§ What you have to do:
Give back exactly the lines from the beginning of the listing below to the line holding "11.05, 13.5, GZ", both ends included; the pictures stay out.

Source material start

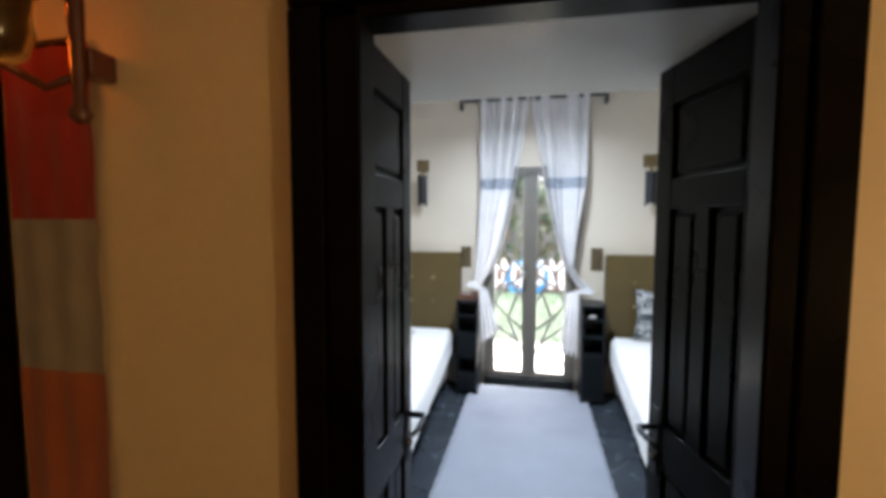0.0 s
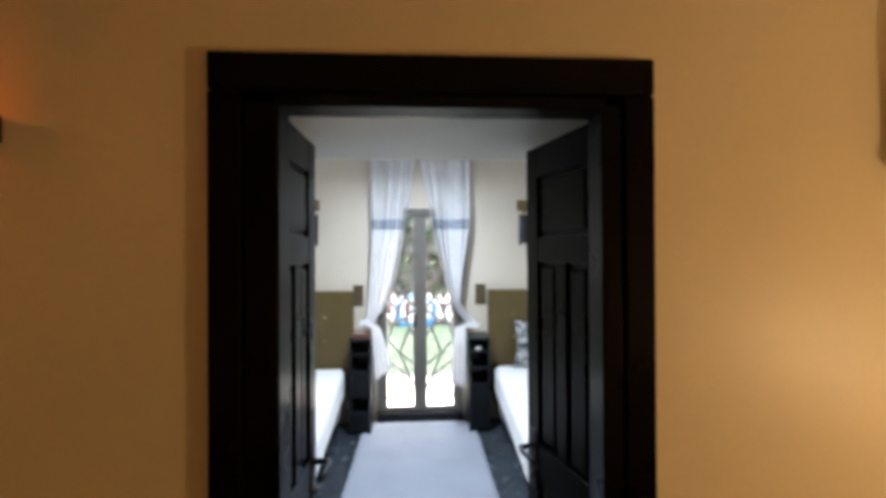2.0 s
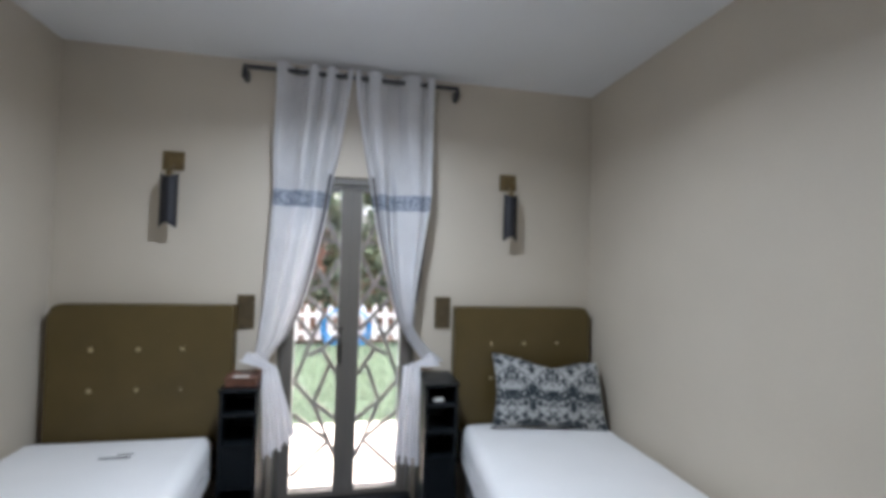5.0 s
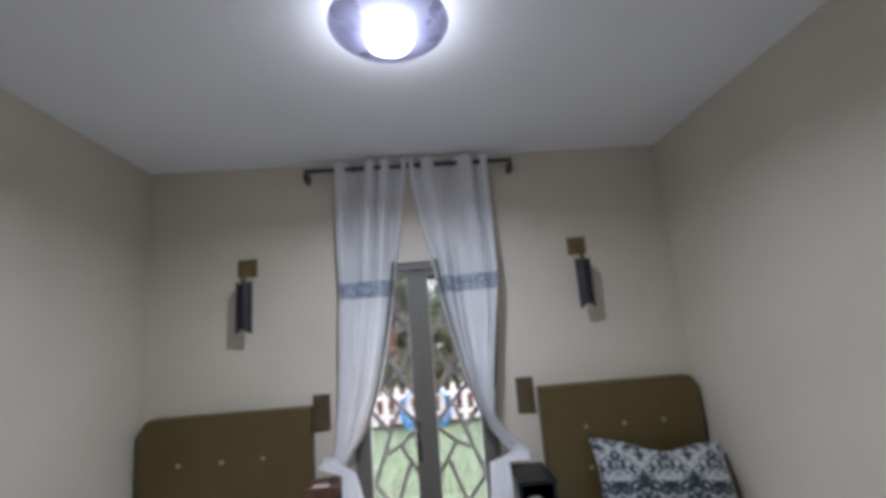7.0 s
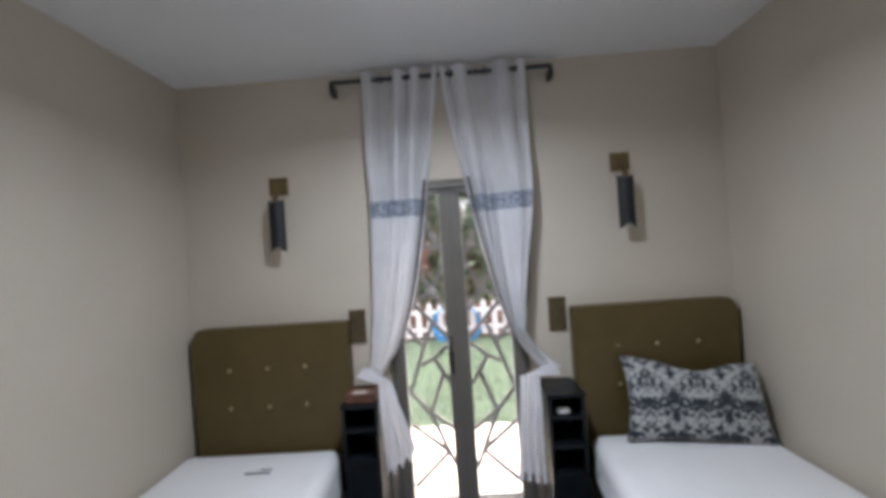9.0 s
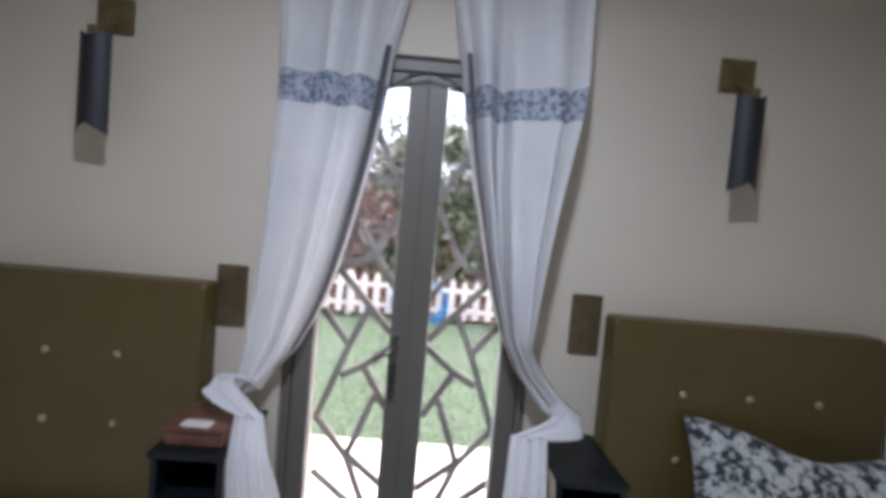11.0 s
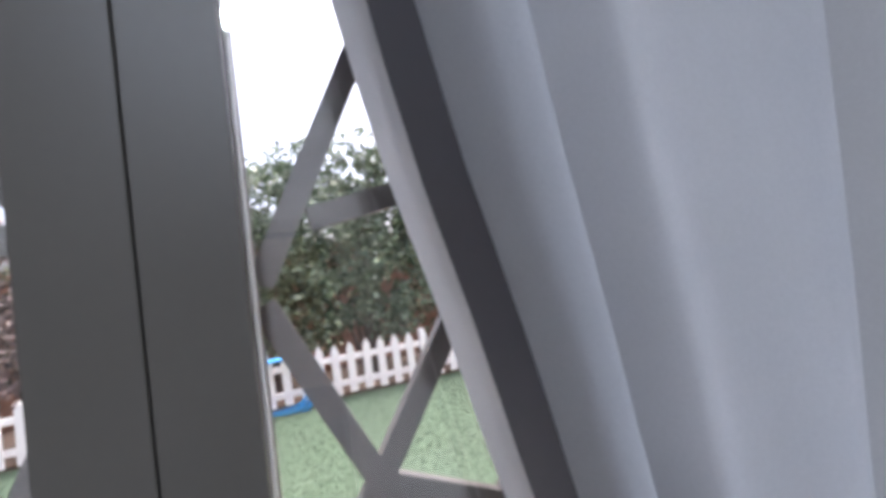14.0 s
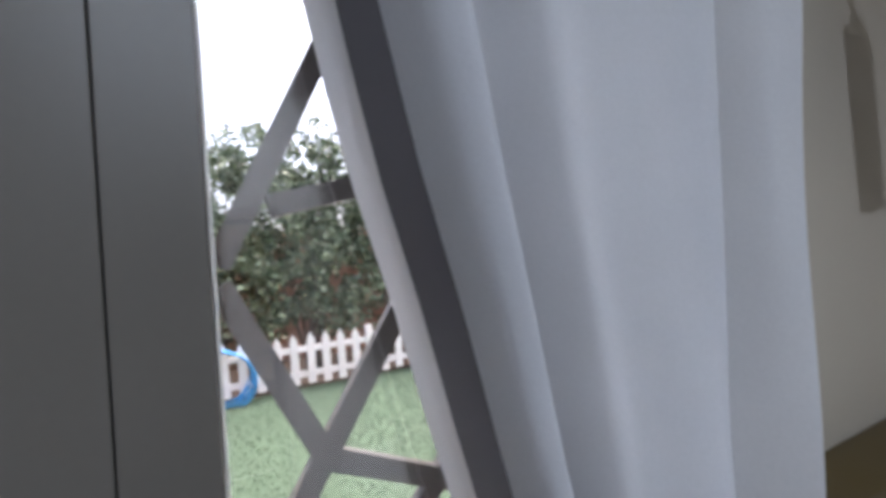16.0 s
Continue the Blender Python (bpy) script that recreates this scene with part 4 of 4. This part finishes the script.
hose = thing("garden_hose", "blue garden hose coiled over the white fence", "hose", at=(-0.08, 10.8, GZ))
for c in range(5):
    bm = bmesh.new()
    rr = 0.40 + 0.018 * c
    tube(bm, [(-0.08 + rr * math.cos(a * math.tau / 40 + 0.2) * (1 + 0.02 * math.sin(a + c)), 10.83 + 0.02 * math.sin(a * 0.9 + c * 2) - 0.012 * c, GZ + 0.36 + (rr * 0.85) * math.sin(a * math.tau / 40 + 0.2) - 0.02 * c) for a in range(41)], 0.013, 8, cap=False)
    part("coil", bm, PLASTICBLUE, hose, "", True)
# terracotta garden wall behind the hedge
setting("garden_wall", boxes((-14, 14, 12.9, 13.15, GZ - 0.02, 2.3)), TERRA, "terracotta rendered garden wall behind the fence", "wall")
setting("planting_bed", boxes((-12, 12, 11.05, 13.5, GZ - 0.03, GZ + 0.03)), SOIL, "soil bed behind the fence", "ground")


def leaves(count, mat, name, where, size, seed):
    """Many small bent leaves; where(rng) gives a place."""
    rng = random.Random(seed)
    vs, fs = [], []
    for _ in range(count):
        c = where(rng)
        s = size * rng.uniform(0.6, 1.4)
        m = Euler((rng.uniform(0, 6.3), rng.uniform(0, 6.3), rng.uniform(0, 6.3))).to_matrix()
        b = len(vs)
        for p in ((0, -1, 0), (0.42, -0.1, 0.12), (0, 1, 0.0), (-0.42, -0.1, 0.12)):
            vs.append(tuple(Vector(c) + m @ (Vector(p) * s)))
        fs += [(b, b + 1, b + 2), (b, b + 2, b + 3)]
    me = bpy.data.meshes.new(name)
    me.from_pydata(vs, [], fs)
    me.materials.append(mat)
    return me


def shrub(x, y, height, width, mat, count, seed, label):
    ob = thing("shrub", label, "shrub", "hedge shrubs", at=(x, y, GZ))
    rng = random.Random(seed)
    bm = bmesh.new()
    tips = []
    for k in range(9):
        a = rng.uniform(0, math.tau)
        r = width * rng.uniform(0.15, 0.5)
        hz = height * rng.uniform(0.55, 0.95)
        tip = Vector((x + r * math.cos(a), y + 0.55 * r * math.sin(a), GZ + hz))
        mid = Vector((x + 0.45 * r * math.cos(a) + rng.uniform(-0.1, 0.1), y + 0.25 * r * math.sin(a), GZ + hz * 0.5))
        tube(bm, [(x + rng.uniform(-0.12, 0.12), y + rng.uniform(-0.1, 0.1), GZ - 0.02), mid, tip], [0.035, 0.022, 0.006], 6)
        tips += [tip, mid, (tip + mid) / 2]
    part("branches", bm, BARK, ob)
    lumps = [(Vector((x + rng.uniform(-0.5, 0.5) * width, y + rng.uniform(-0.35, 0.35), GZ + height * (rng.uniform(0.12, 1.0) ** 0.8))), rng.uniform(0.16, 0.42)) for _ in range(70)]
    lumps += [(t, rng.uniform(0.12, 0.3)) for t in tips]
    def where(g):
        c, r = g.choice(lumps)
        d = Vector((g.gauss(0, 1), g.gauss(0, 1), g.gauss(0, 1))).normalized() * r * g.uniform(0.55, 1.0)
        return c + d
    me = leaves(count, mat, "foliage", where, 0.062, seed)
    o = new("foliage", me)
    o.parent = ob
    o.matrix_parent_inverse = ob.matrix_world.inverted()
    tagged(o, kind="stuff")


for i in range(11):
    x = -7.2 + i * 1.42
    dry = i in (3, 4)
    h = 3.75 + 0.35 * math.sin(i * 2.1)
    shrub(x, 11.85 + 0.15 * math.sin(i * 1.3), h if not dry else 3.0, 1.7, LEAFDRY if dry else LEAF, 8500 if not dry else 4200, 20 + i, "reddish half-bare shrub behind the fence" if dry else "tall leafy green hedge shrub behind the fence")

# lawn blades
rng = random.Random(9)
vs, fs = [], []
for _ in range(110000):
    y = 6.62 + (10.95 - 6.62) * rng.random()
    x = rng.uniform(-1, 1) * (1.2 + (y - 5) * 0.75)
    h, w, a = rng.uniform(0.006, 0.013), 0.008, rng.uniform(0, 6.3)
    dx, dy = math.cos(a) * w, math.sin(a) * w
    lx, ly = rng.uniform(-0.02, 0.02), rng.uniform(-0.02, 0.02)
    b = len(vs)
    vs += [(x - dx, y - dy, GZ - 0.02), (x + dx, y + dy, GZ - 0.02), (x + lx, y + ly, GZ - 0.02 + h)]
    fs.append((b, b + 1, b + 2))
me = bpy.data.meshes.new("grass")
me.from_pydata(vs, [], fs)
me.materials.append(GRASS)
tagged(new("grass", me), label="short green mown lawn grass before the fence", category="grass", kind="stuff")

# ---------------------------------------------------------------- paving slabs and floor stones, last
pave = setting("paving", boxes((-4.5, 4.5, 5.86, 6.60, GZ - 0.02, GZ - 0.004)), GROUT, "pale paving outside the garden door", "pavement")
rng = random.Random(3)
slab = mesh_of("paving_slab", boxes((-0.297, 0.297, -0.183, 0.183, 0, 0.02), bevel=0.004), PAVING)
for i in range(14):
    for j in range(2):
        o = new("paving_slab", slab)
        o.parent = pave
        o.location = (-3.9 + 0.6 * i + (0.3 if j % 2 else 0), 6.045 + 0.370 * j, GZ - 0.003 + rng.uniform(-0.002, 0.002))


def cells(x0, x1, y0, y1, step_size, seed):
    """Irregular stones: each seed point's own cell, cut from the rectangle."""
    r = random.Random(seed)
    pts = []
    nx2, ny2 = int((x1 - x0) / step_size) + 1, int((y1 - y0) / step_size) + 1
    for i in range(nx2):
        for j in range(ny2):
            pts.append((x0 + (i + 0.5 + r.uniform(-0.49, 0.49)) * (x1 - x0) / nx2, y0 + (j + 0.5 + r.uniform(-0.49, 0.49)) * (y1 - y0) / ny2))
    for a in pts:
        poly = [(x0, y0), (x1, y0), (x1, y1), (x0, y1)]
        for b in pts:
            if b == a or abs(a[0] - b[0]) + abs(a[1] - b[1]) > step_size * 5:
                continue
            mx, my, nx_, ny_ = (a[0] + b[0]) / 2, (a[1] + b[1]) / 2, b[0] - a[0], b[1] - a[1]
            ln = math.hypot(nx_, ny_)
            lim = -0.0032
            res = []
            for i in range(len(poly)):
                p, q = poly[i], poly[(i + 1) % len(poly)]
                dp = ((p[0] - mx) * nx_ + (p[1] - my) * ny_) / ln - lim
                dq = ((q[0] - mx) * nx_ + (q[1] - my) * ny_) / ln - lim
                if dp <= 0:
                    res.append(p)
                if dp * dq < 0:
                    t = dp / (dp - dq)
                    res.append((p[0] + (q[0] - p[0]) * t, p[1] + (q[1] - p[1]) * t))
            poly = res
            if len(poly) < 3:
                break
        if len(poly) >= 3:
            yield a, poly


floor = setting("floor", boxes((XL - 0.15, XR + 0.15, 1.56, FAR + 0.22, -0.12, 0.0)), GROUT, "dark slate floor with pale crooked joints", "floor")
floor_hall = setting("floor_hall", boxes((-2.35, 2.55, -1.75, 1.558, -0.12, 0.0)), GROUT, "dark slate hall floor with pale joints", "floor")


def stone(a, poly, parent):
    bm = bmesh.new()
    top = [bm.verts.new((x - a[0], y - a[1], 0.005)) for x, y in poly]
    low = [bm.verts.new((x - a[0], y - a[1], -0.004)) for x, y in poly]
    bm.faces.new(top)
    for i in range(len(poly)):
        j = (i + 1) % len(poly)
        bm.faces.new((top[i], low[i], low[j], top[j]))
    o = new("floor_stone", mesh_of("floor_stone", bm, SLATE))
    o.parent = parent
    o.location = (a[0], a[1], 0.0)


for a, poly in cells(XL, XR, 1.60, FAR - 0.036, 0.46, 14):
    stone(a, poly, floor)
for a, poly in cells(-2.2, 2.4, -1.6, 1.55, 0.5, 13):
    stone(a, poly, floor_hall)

Source material end

§ Solution for this problem:
0.0 s
2.0 s
5.0 s
7.0 s
9.0 s
11.0 s
14.0 s
16.0 s
Continue the Blender Python (bpy) script that recreates this scene with part 4 of 4. This part finishes the script.
hose = thing("garden_hose", "blue garden hose coiled over the white fence", "hose", at=(-0.08, 10.8, GZ))
for c in range(5):
    bm = bmesh.new()
    rr = 0.40 + 0.018 * c
    tube(bm, [(-0.08 + rr * math.cos(a * math.tau / 40 + 0.2) * (1 + 0.02 * math.sin(a + c)), 10.83 + 0.02 * math.sin(a * 0.9 + c * 2) - 0.012 * c, GZ + 0.36 + (rr * 0.85) * math.sin(a * math.tau / 40 + 0.2) - 0.02 * c) for a in range(41)], 0.013, 8, cap=False)
    part("coil", bm, PLASTICBLUE, hose, "", True)
# terracotta garden wall behind the hedge
setting("garden_wall", boxes((-14, 14, 12.9, 13.15, GZ - 0.02, 2.3)), TERRA, "terracotta rendered garden wall behind the fence", "wall")
setting("planting_bed", boxes((-12, 12, 11.05, 13.5, GZ - 0.03, GZ + 0.03)), SOIL, "soil bed behind the fence", "ground")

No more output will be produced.